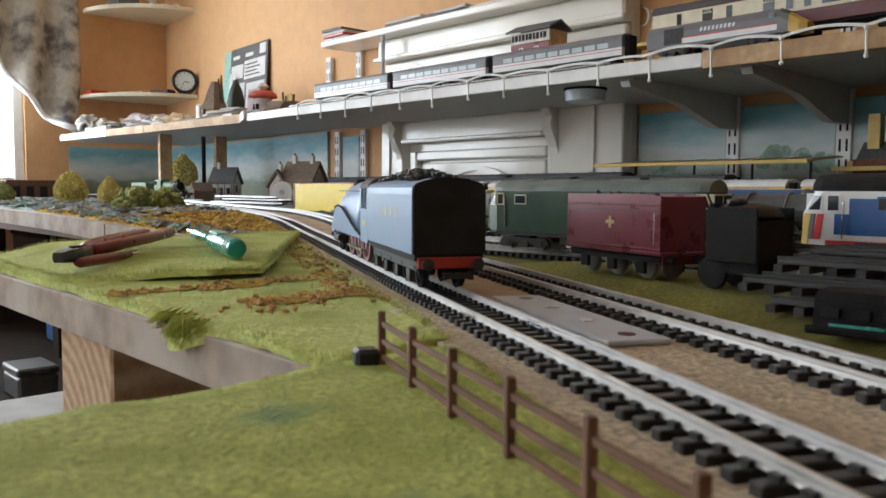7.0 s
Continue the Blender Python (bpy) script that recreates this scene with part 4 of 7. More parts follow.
def a4_tender(m):
    c = thing("streamlined_tender", m, "garter blue streamlined tender with coal, its shaded rear end painted black", "tender")
    L, W = 0.118, 0.0172
    H = -L / 2
    sec = lambda x, k=1.0, zt=0.0: [(x, y * W * k, z) for y, z in ((-1, 0.0250), (1, 0.0250), (1, 0.0540), (0.985, 0.0572), (0.90, 0.0592), (0.72, 0.0604), (0.4, 0.0618 + zt), (0, 0.0622 + zt), (-0.4, 0.0618 + zt), (-0.72, 0.0604), (-0.90, 0.0592), (-0.985, 0.0572), (-1, 0.0540))]
    bm = loft(bmesh.new(), [sec(H + 0.0012), sec(H + 0.012), sec(H + 0.016, 1, -0.002), sec(H + L)])
    part("tank", bm, "garter", c)
    # the blue rear end faces away from the windows; its shade is painted black
    bm = loft(bmesh.new(), [sec(H - 0.0004, 0.97), sec(H + 0.0011, 0.999)])
    part("shade_black_rear_plate", bm, "matt", c, "flat rear plate painted dark for its shade")
    rng = random.Random(11)
    bm = bmesh.new()
    for i in range(150):
        x, y = rng.uniform(H + 0.026, H + L - 0.012), rng.uniform(-0.011, 0.011)
        z = 0.0605 + 0.006 * (1 - (y / 0.013) ** 2) * math.sin(math.pi * (x - H - 0.015) / (L - 0.02)) ** 0.6
        blob(bm, (x, y, z), rng.uniform(0.0012, 0.0026), 0.6, 1, (1, 1, 0.8), i)
    tagged(part("coal", bm, "coal", c), kind="stuff")
    part("footplate", B(H + 0.001, H + L - 0.001, -0.0160, 0.0160, 0.0215, 0.0248, bevel=0.0004), "matt", c)
    for s in (-1, 1):
        bm = B(H + 0.004, H + L - 0.004, s * 0.0135 - 0.0008, s * 0.0135 + 0.0008, 0.0165, 0.0214)
        for i in range(4):
            x = H + 0.017 + i * 0.0275
            box(bm, x - 0.0035, x + 0.0035, s * 0.0142 - 0.0012, s * 0.0142 + 0.0012, 0.0105, 0.0166)
            box(bm, x - 0.010, x + 0.010, s * 0.0139 - 0.0008, s * 0.0139 + 0.0008, 0.0172, 0.0190)
        part("side_frame", bm, "dirt", c)
        for i in range(4):
            wheel(c, H + 0.017 + i * 0.0275, s * GAUGE, 0.0080, "matt", 10)
        for k, x in enumerate((0.036, 0.049, 0.062, 0.075)):
            x = H + x if s > 0 else H + L - x
            bm = B(x - 0.0014, x + 0.0014, s * W - 0.0002, s * W + 0.00015, 0.0418, 0.0462)
            part("letter", bm, "gold", c, "worn gilt letter")
    part("buffer_beam", B(H - 0.0012, H + 0.0009, -0.0148, 0.0148, 0.0180, 0.0235, bevel=0.0003), "red", c, "red buffer beam")
    buffers(c, H - 0.0012, -1, 0.0205)
    return c


def a4_loco(m):
    c = thing("streamlined_locomotive", m, "garter blue streamlined steam locomotive with a wedge front", "locomotive")
    L = 0.158
    H = -L / 2

    def ring(x, w, zb, zt, n=14, p=0.62):
        return [(H + x, w * math.cos(math.pi * i / n), zb + (zt - zb) * math.sin(math.pi * i / n) ** p) for i in range(n + 1)]

    bm = loft(bmesh.new(), [ring(0.024, 0.0166, 0.0245, 0.0640), ring(0.05, 0.0160, 0.0245, 0.0632), ring(0.09, 0.0155, 0.0245, 0.0622), ring(0.115, 0.0152, 0.0245, 0.0602), ring(0.130, 0.0148, 0.024, 0.0555), ring(0.143, 0.0142, 0.0225, 0.0480), ring(0.152, 0.0130, 0.0205, 0.0395), ring(0.157, 0.0110, 0.0190, 0.0300), ring(0.158, 0.0085, 0.0185, 0.0240)])
    part("casing", bm, "garter", c, smooth=True)
    # cab with side openings
    bm = B(H + 0.001, H + 0.0238, -0.0170, 0.0170, 0.0225, 0.0440, bevel=0.0003)
    for s in (-1, 1):
        for a, b in ((0.001, 0.004), (0.0108, 0.0125), (0.0205, 0.0238)):
            box(bm, H + a, H + b, s * 0.0166 - 0.0004, s * 0.0166 + 0.0004, 0.0440, 0.0570)
    part("cab", bm, "garter", c)
    part("cab_interior", B(H + 0.003, H + 0.0235, -0.0155, 0.0155, 0.0441, 0.0568), "matt", c)
    bm = loft(bmesh.new(), [[(H + x, y, z) for _, y, z in roof_ring(0, 0.0172, 0.0570, 0.0650)] for x in (-0.002, 0.0242)])
    part("cab_roof", bm, "brownroof", c)
    # side valances and their dark curved line
    top = [(0.0240, 0.0262), (0.040, 0.0285), (0.060, 0.0335), (0.078, 0.0385), (0.095, 0.0425), (0.112, 0.0435), (0.128, 0.0415), (0.142, 0.0360), (0.152, 0.0290)]
    for s in (-1, 1):
        o = [(H + x, z) for x, z in top] + [(H + 0.152, 0.0215), (H + 0.140, 0.0215), (H + 0.132, 0.0240), (H + 0.024, 0.0240)]
        bm = loft(bmesh.new(), [[(x, s * 0.0158, z) for x, z in o], [(x, s * (0.0174 - 0.0030 * max(0, (x - H - 0.125)) / 0.03), z) for x, z in o]])
        part("valance", bm, "garter", c)
        bm = sweep(bmesh.new(), [(H + x, s * (0.0173 - 0.0030 * max(0, (x - 0.125)) / 0.03), z) for x, z in top], [(-0.0004, -0.0002), (0.0004, -0.0002), (0.0004, 0.0012), (-0.0004, 0.0012)])
        part("lining", bm, "matt", c, "thin black lining")
        bm = sweep(bmesh.new(), [(H + x, s * 0.0163, 0.0548 - 0.00001 * x) for x in (0.024, 0.05, 0.08, 0.11)], [(-0.0003, 0), (0.0003, 0), (0.0003, 0.0005), (-0.0003, 0.0005)])
        part("handrail", bm, "matt", c)
        for x in (0.040, 0.067, 0.094):
            wheel(c, H + x, s * GAUGE, 0.0128, "wheelred", 12, name="driving_wheel")
        for x in (0.118, 0.140):
            wheel(c, H + x, s * GAUGE, 0.0064, "matt", 8)
        wheel(c, H + 0.012, s * GAUGE, 0.0074, "matt", 8)
        bm = sweep(bmesh.new(), [(H + 0.040, s * 0.0128, 0.0150), (H + 0.094, s * 0.0128, 0.0150)], [(-0.0006, -0.0008), (0.0006, -0.0008), (0.0006, 0.0008), (-0.0006, 0.0008)])
        part("coupling_rod", bm, "steel", c)
        bm = cyl(bmesh.new(), (H + 0.112, s * 0.0140, 0.0185), (H + 0.132, s * 0.0140, 0.0185), 0.0034, 10)
        part("cylinder", bm, "dirt", c)
        part("cab_number", B(H + 0.007, H + 0.017, s * 0.0170 - 0.0002, s * 0.0170 + 0.0002, 0.0330, 0.0360), "gold", c)
    bm = cyl(bmesh.new(), (H + 0.112, 0, 0.058), (H + 0.112, 0, 0.0640), 0.0040, 14, 0.0034)
    part("chimney", bm, "matt", c)
    part("frame", B(H + 0.004, H + 0.146, -0.0060, 0.0060, 0.0120, 0.0225), "dirt", c)
    part("buffer_beam", B(H + 0.1520, H + 0.1590, -0.0130, 0.0130, 0.0165, 0.0210, bevel=0.001), "garter", c)
    buffers(c, H + 0.159, 1, 0.0188)
    return c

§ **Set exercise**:
Without the pictures, print the whole listing exactly as given.

§ **Correct response**:
7.0 s
Continue the Blender Python (bpy) script that recreates this scene with part 4 of 7. More parts follow.
def a4_tender(m):
    c = thing("streamlined_tender", m, "garter blue streamlined tender with coal, its shaded rear end painted black", "tender")
    L, W = 0.118, 0.0172
    H = -L / 2
    sec = lambda x, k=1.0, zt=0.0: [(x, y * W * k, z) for y, z in ((-1, 0.0250), (1, 0.0250), (1, 0.0540), (0.985, 0.0572), (0.90, 0.0592), (0.72, 0.0604), (0.4, 0.0618 + zt), (0, 0.0622 + zt), (-0.4, 0.0618 + zt), (-0.72, 0.0604), (-0.90, 0.0592), (-0.985, 0.0572), (-1, 0.0540))]
    bm = loft(bmesh.new(), [sec(H + 0.0012), sec(H + 0.012), sec(H + 0.016, 1, -0.002), sec(H + L)])
    part("tank", bm, "garter", c)
    # the blue rear end faces away from the windows; its shade is painted black
    bm = loft(bmesh.new(), [sec(H - 0.0004, 0.97), sec(H + 0.0011, 0.999)])
    part("shade_black_rear_plate", bm, "matt", c, "flat rear plate painted dark for its shade")
    rng = random.Random(11)
    bm = bmesh.new()
    for i in range(150):
        x, y = rng.uniform(H + 0.026, H + L - 0.012), rng.uniform(-0.011, 0.011)
        z = 0.0605 + 0.006 * (1 - (y / 0.013) ** 2) * math.sin(math.pi * (x - H - 0.015) / (L - 0.02)) ** 0.6
        blob(bm, (x, y, z), rng.uniform(0.0012, 0.0026), 0.6, 1, (1, 1, 0.8), i)
    tagged(part("coal", bm, "coal", c), kind="stuff")
    part("footplate", B(H + 0.001, H + L - 0.001, -0.0160, 0.0160, 0.0215, 0.0248, bevel=0.0004), "matt", c)
    for s in (-1, 1):
        bm = B(H + 0.004, H + L - 0.004, s * 0.0135 - 0.0008, s * 0.0135 + 0.0008, 0.0165, 0.0214)
        for i in range(4):
            x = H + 0.017 + i * 0.0275
            box(bm, x - 0.0035, x + 0.0035, s * 0.0142 - 0.0012, s * 0.0142 + 0.0012, 0.0105, 0.0166)
            box(bm, x - 0.010, x + 0.010, s * 0.0139 - 0.0008, s * 0.0139 + 0.0008, 0.0172, 0.0190)
        part("side_frame", bm, "dirt", c)
        for i in range(4):
            wheel(c, H + 0.017 + i * 0.0275, s * GAUGE, 0.0080, "matt", 10)
        for k, x in enumerate((0.036, 0.049, 0.062, 0.075)):
            x = H + x if s > 0 else H + L - x
            bm = B(x - 0.0014, x + 0.0014, s * W - 0.0002, s * W + 0.00015, 0.0418, 0.0462)
            part("letter", bm, "gold", c, "worn gilt letter")
    part("buffer_beam", B(H - 0.0012, H + 0.0009, -0.0148, 0.0148, 0.0180, 0.0235, bevel=0.0003), "red", c, "red buffer beam")
    buffers(c, H - 0.0012, -1, 0.0205)
    return c


def a4_loco(m):
    c = thing("streamlined_locomotive", m, "garter blue streamlined steam locomotive with a wedge front", "locomotive")
    L = 0.158
    H = -L / 2

    def ring(x, w, zb, zt, n=14, p=0.62):
        return [(H + x, w * math.cos(math.pi * i / n), zb + (zt - zb) * math.sin(math.pi * i / n) ** p) for i in range(n + 1)]

    bm = loft(bmesh.new(), [ring(0.024, 0.0166, 0.0245, 0.0640), ring(0.05, 0.0160, 0.0245, 0.0632), ring(0.09, 0.0155, 0.0245, 0.0622), ring(0.115, 0.0152, 0.0245, 0.0602), ring(0.130, 0.0148, 0.024, 0.0555), ring(0.143, 0.0142, 0.0225, 0.0480), ring(0.152, 0.0130, 0.0205, 0.0395), ring(0.157, 0.0110, 0.0190, 0.0300), ring(0.158, 0.0085, 0.0185, 0.0240)])
    part("casing", bm, "garter", c, smooth=True)
    # cab with side openings
    bm = B(H + 0.001, H + 0.0238, -0.0170, 0.0170, 0.0225, 0.0440, bevel=0.0003)
    for s in (-1, 1):
        for a, b in ((0.001, 0.004), (0.0108, 0.0125), (0.0205, 0.0238)):
            box(bm, H + a, H + b, s * 0.0166 - 0.0004, s * 0.0166 + 0.0004, 0.0440, 0.0570)
    part("cab", bm, "garter", c)
    part("cab_interior", B(H + 0.003, H + 0.0235, -0.0155, 0.0155, 0.0441, 0.0568), "matt", c)
    bm = loft(bmesh.new(), [[(H + x, y, z) for _, y, z in roof_ring(0, 0.0172, 0.0570, 0.0650)] for x in (-0.002, 0.0242)])
    part("cab_roof", bm, "brownroof", c)
    # side valances and their dark curved line
    top = [(0.0240, 0.0262), (0.040, 0.0285), (0.060, 0.0335), (0.078, 0.0385), (0.095, 0.0425), (0.112, 0.0435), (0.128, 0.0415), (0.142, 0.0360), (0.152, 0.0290)]
    for s in (-1, 1):
        o = [(H + x, z) for x, z in top] + [(H + 0.152, 0.0215), (H + 0.140, 0.0215), (H + 0.132, 0.0240), (H + 0.024, 0.0240)]
        bm = loft(bmesh.new(), [[(x, s * 0.0158, z) for x, z in o], [(x, s * (0.0174 - 0.0030 * max(0, (x - H - 0.125)) / 0.03), z) for x, z in o]])
        part("valance", bm, "garter", c)
        bm = sweep(bmesh.new(), [(H + x, s * (0.0173 - 0.0030 * max(0, (x - 0.125)) / 0.03), z) for x, z in top], [(-0.0004, -0.0002), (0.0004, -0.0002), (0.0004, 0.0012), (-0.0004, 0.0012)])
        part("lining", bm, "matt", c, "thin black lining")
        bm = sweep(bmesh.new(), [(H + x, s * 0.0163, 0.0548 - 0.00001 * x) for x in (0.024, 0.05, 0.08, 0.11)], [(-0.0003, 0), (0.0003, 0), (0.0003, 0.0005), (-0.0003, 0.0005)])
        part("handrail", bm, "matt", c)
        for x in (0.040, 0.067, 0.094):
            wheel(c, H + x, s * GAUGE, 0.0128, "wheelred", 12, name="driving_wheel")
        for x in (0.118, 0.140):
            wheel(c, H + x, s * GAUGE, 0.0064, "matt", 8)
        wheel(c, H + 0.012, s * GAUGE, 0.0074, "matt", 8)
        bm = sweep(bmesh.new(), [(H + 0.040, s * 0.0128, 0.0150), (H + 0.094, s * 0.0128, 0.0150)], [(-0.0006, -0.0008), (0.0006, -0.0008), (0.0006, 0.0008), (-0.0006, 0.0008)])
        part("coupling_rod", bm, "steel", c)
        bm = cyl(bmesh.new(), (H + 0.112, s * 0.0140, 0.0185), (H + 0.132, s * 0.0140, 0.0185), 0.0034, 10)
        part("cylinder", bm, "dirt", c)
        part("cab_number", B(H + 0.007, H + 0.017, s * 0.0170 - 0.0002, s * 0.0170 + 0.0002, 0.0330, 0.0360), "gold", c)
    bm = cyl(bmesh.new(), (H + 0.112, 0, 0.058), (H + 0.112, 0, 0.0640), 0.0040, 14, 0.0034)
    part("chimney", bm, "matt", c)
    part("frame", B(H + 0.004, H + 0.146, -0.0060, 0.0060, 0.0120, 0.0225), "dirt", c)
    part("buffer_beam", B(H + 0.1520, H + 0.1590, -0.0130, 0.0130, 0.0165, 0.0210, bevel=0.001), "garter", c)
    buffers(c, H + 0.159, 1, 0.0188)
    return c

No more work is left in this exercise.